§ Problem requirements: Restate the data below word for word. Skip any images it contains.

§ Data:
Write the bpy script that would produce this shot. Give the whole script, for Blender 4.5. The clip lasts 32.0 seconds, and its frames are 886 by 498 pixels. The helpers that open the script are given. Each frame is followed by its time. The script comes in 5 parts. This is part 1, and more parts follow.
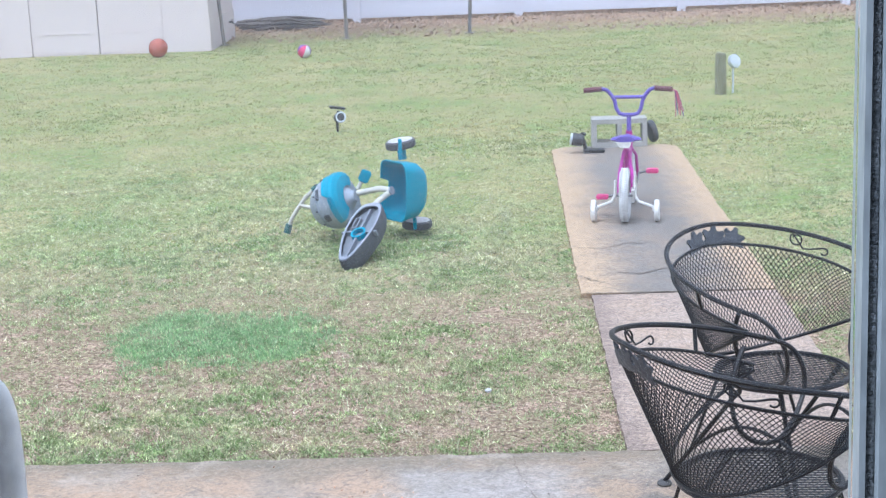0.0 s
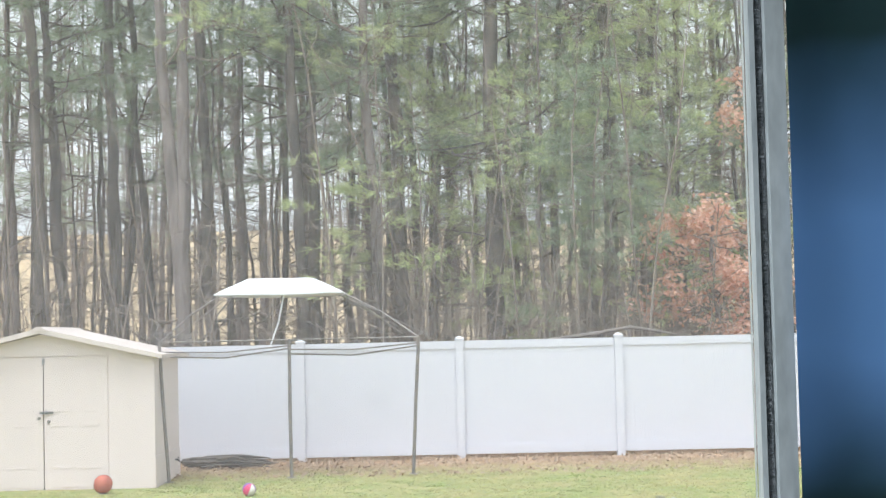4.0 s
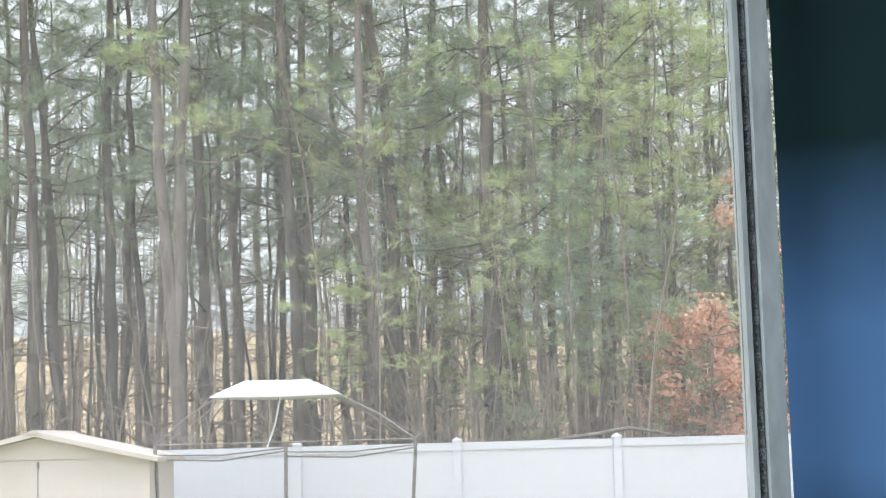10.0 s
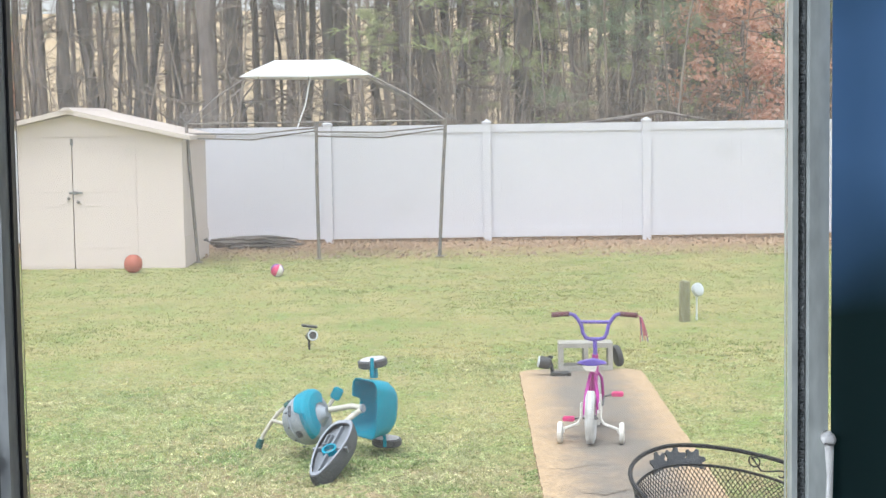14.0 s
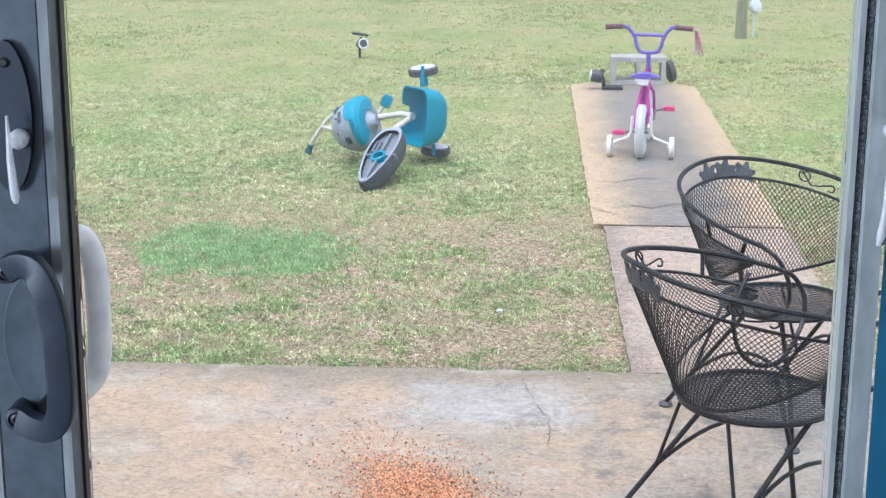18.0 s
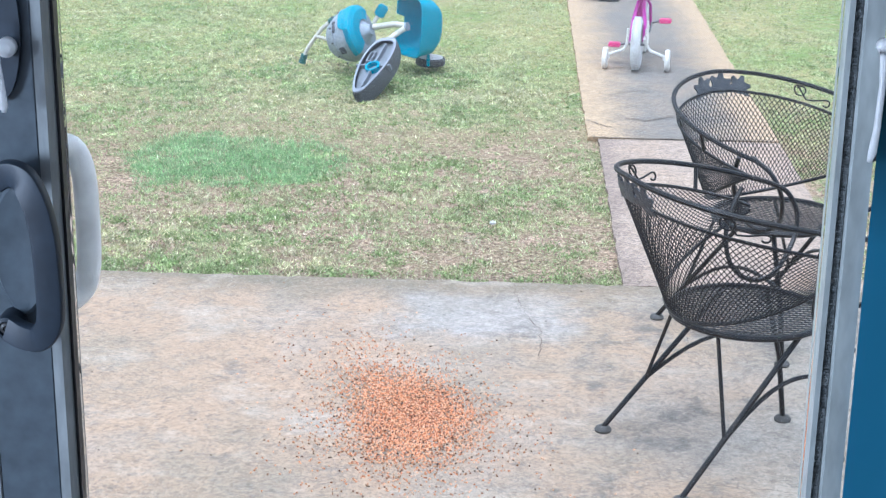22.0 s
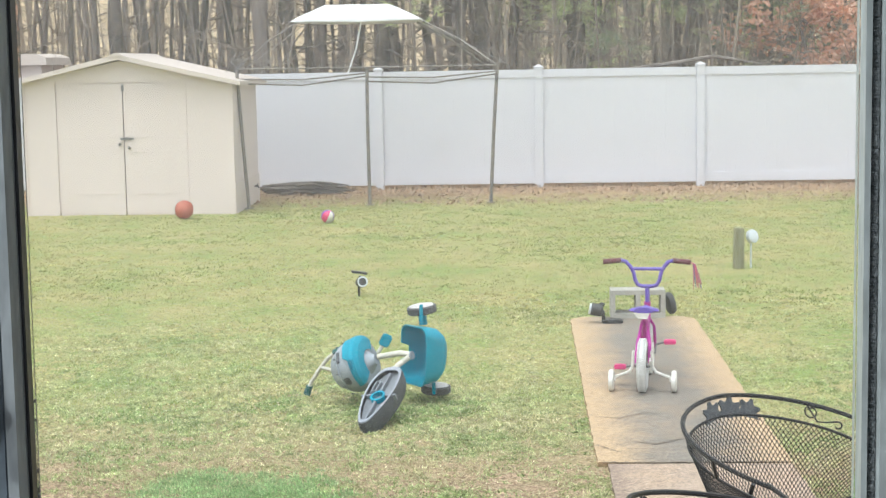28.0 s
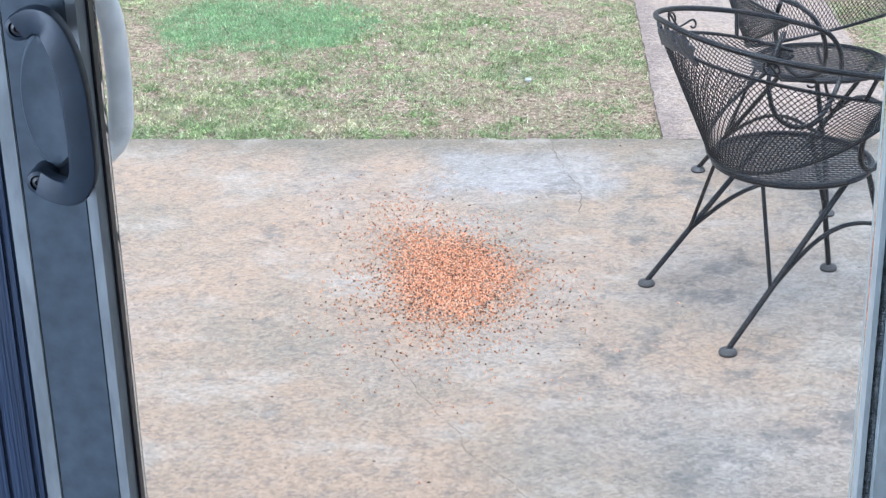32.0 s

§ Solved exercise:
Write the bpy script that would produce this shot. Give the whole script, for Blender 4.5. The clip lasts 32.0 seconds, and its frames are 886 by 498 pixels. The helpers that open the script are given. Each frame is followed by its time. The script comes in 5 parts. This is part 1, and more parts follow.
0.0 s
4.0 s
10.0 s
14.0 s
18.0 s
22.0 s
28.0 s
32.0 s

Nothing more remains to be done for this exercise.